Suppose I have a first order differential operator in matrix format:-
$Dx = \begin{bmatrix} 0 & 1 & 0 & 0 & 0 & 0 & 0 \cdots \\ -1 & 0 & 1 & 0 & 0 & 0 & 0 \cdots \\ 0 & -1 & 0 & 1 & 0 & 0 & 0 \cdots \\ 0 & 0 & -1 & 0 & 1 & 0 & 0 \cdots \\ 0 & 0 & 0 & -1 & 0 & 1 & 0 \cdots \\ \vdots & \vdots & \vdots & & \ddots & &\ddots & \end{bmatrix}$
as we can see it is skew-symmetric and its eigenvalues are pure imaginary or zero(odd order) and its eigenvectors are complex conjugates.

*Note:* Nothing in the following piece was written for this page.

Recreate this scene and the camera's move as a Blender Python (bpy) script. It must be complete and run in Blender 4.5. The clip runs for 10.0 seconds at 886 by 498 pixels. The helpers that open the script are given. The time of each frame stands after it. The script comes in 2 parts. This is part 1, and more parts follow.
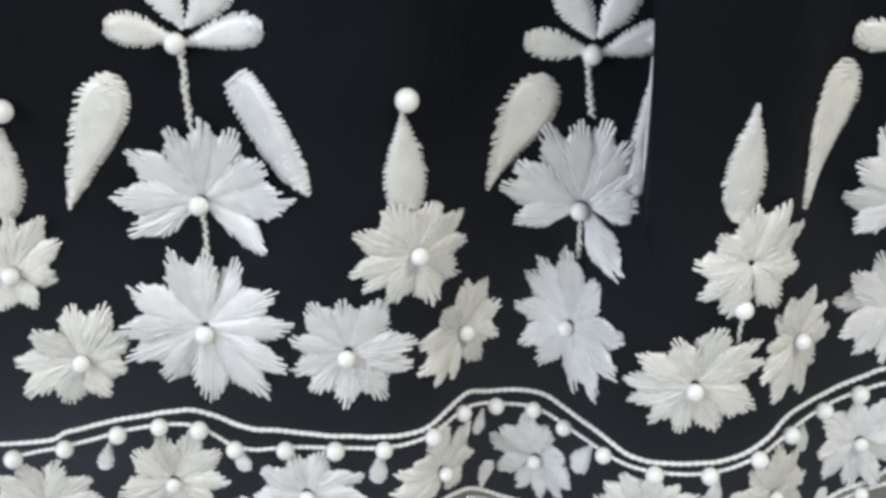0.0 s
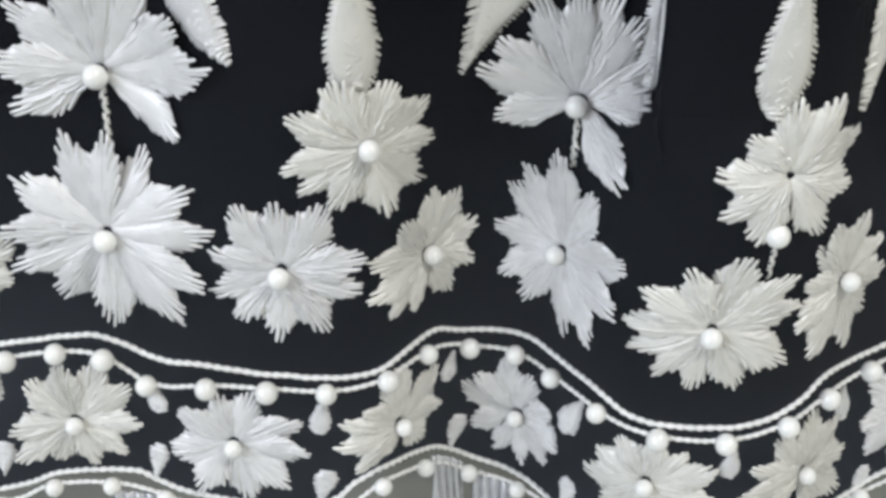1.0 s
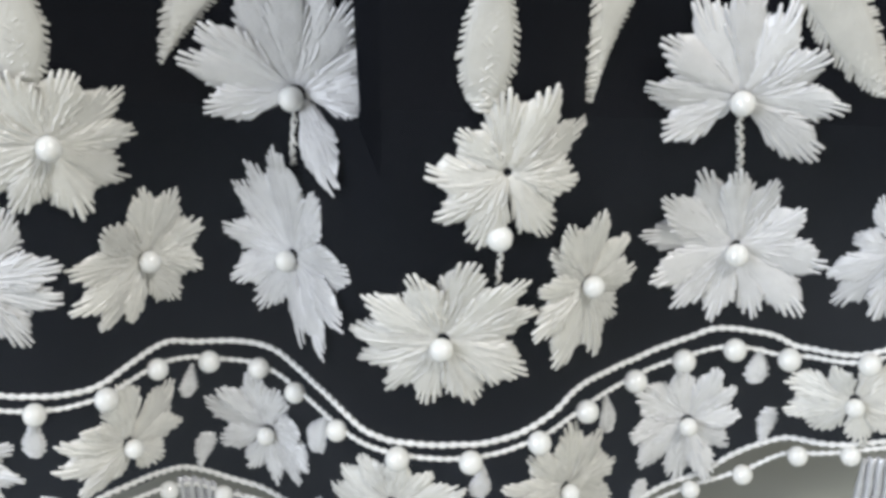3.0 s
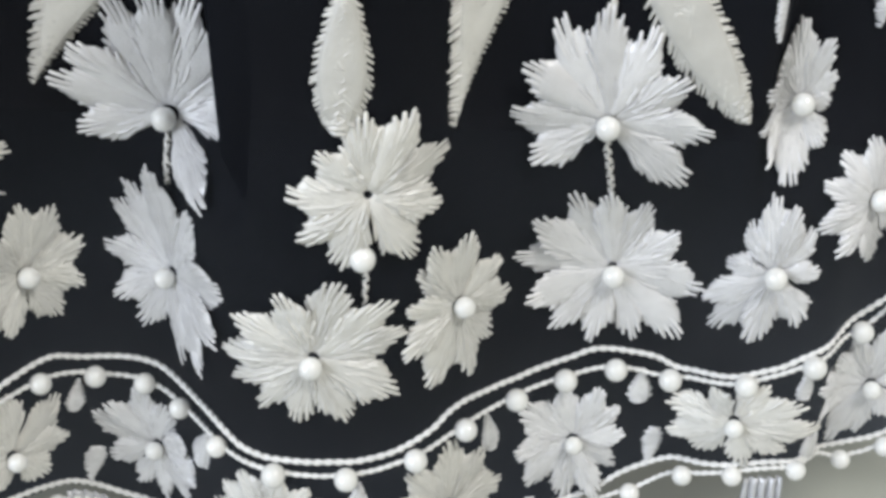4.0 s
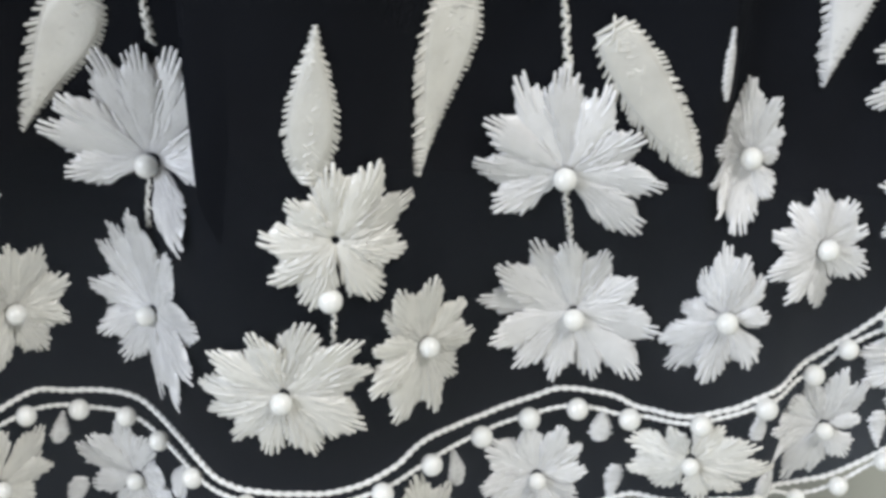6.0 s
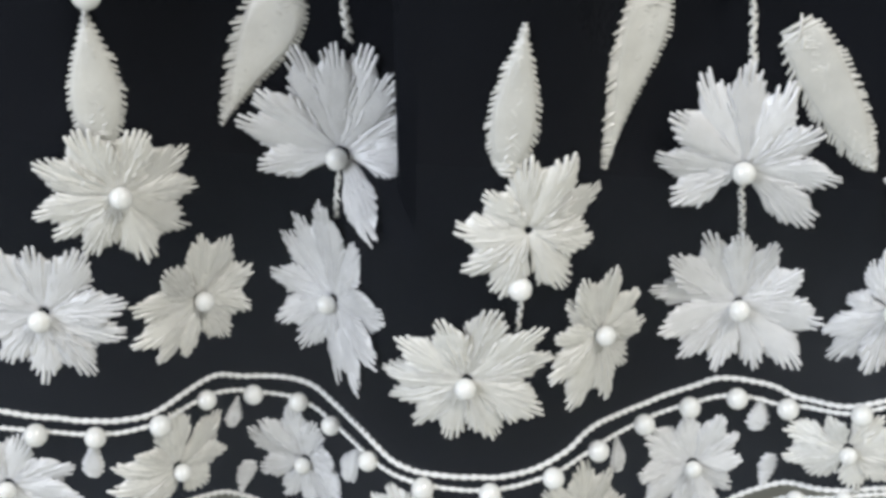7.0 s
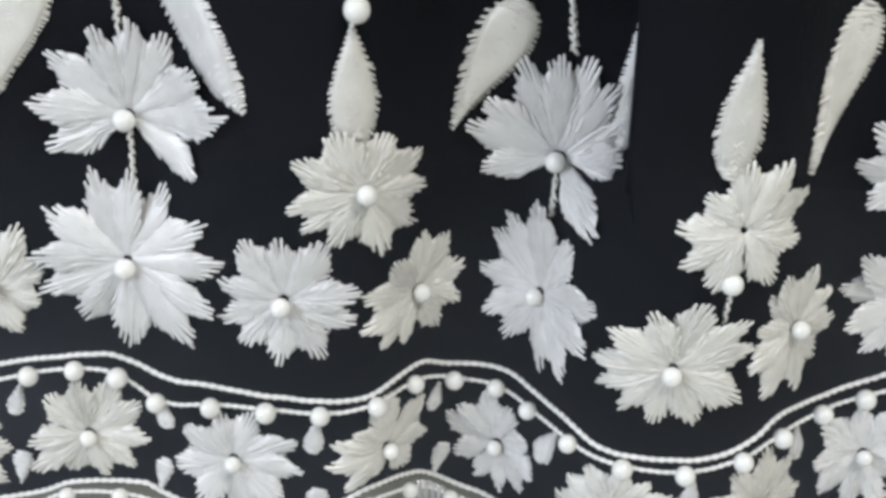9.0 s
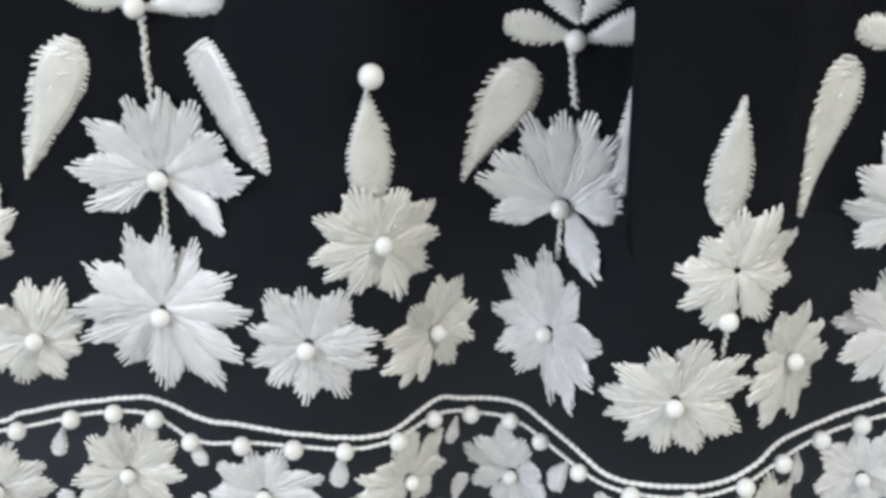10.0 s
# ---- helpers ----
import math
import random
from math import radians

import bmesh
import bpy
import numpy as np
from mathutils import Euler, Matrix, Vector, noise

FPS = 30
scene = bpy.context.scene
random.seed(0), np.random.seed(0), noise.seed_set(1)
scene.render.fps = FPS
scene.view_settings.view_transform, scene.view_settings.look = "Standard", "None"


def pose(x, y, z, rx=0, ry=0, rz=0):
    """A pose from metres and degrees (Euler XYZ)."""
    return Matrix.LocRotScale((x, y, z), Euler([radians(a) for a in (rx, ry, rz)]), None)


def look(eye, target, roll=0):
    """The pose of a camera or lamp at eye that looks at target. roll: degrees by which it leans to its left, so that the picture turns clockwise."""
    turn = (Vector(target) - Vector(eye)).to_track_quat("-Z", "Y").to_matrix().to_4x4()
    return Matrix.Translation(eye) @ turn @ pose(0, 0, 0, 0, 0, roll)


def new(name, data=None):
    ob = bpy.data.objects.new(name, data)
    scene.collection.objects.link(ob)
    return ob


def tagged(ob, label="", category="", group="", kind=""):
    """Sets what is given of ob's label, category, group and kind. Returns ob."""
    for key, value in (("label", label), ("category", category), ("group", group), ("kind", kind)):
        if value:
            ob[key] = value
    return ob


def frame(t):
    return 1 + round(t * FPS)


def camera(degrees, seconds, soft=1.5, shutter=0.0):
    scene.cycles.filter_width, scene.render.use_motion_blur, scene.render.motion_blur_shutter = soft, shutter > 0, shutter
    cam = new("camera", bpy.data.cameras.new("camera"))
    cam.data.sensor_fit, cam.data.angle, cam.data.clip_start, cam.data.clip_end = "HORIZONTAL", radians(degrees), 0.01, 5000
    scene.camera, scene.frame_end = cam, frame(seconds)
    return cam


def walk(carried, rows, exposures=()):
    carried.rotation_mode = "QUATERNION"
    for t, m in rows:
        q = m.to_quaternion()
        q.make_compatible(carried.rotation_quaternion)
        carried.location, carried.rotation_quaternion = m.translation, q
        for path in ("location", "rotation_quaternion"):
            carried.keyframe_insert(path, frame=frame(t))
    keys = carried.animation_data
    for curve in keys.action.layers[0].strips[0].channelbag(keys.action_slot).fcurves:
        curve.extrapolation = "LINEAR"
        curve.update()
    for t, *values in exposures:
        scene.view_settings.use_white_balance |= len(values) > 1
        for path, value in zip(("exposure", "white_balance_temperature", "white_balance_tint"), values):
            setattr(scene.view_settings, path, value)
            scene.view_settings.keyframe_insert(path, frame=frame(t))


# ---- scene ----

Now I am in a situation that I need a symmetric matrix to have real eigenvalues and eigenvectors for this first order equation. I need to know "is it possible or not ?" please let me know.
Edited:
Actually in finite difference time domain method, we use a differential equation like, $du/dt+Au=b$, $A =$ curl matrix
and $b=$ external input to the system
, to solve unknown vectors. My quest is to expand the unknown vector in its eigenvectors. In this case, it seems a little bit different because the eigenvectors are not real anymore. That's why i was wondering about the real symmetric matrix.